Friday, February 27, 2015

U.S. Presses China on Bank-Technology Rules

The U.S. ramped up pressure on China over proposed rules for technology in the Chinese banking industry that have become the latest flash point over cyber-security between Washington and Beijing.
U.S. Trade Representative Michael Froman criticized the regulations Friday as favoring Chinese companies over foreign technology firms and said they would violate China’s trade commitments. The rules call for Chinese banks to sharply increase their use of secure technology, but U.S. and European business groups have said the rules are intrusive and require turning over proprietary information to Chinese authorities.
“China’s new regulations on the use of information and communications technology in the banking industry go directly against a series of China’s bilateral and multilateral trade commitments,” Mr. Froman said in a statement. “For example, the rules would require technology transfer and use of domestic Chinese intellectual property as a precondition for market access—both of which China has committed not to do.”
“The rules aren’t about security.
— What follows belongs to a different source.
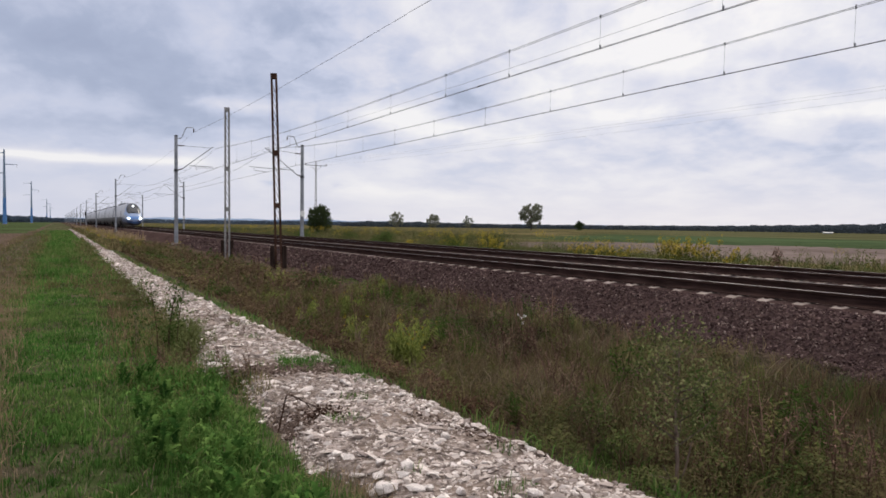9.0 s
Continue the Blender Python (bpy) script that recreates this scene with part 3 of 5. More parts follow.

They are about protectionism and favoring Chinese companies,” he said. “The administration is aggressively working to have China walk back from these troubling regulations.”
Officials at the China Banking Regulatory Commission didn’t respond to a request for comment. Earlier this month, the commission said it would take different opinions into consideration before implementing the rules.U.S. officials previously sent a letter to their Chinese counterparts expressing concern over China’s proposed technology rules, according to a U.S. official. The letter was signed by Mr. Froman, U.S. Secretary of State John Kerry, U.S. Commerce Secretary Penny Pritzker and U.S. Treasury Secretary Jacob Lew , the official said.
The Chinese banking rules have become part of broader worries about cyber-security that industry experts say have hit companies ranging from Cisco Systems Inc. to International Business Machines Corp. They follow disclosures by former U.S. National Security Agency contractor Edward Snowden that U.S. intelligence officials have used U.S.-made gear for surveillance activities. China in response has pushed to develop domestic alternatives in areas ranging from servers to semiconductors.
Foreign companies worry they could lose out on the vast market. In a letter this week to the European Commission asking for help in delaying China’s proposed rules, European business groups valued China’s banking-technology market at €18 billion ($20 billion) by 2017.
U.S. and European business groups say the rules require them to turn over source code, encryption keys and other sensitive technology. They say it will also require them to use Chinese technology.
The rules listed on the Chinese banking commission’s website call for the country’s lenders to switch to what it terms as safe-and-controllable technologies. The commission called for about three-quarters of banks’ infrastructure to meet that criteria by 2019 from less than 15% currently.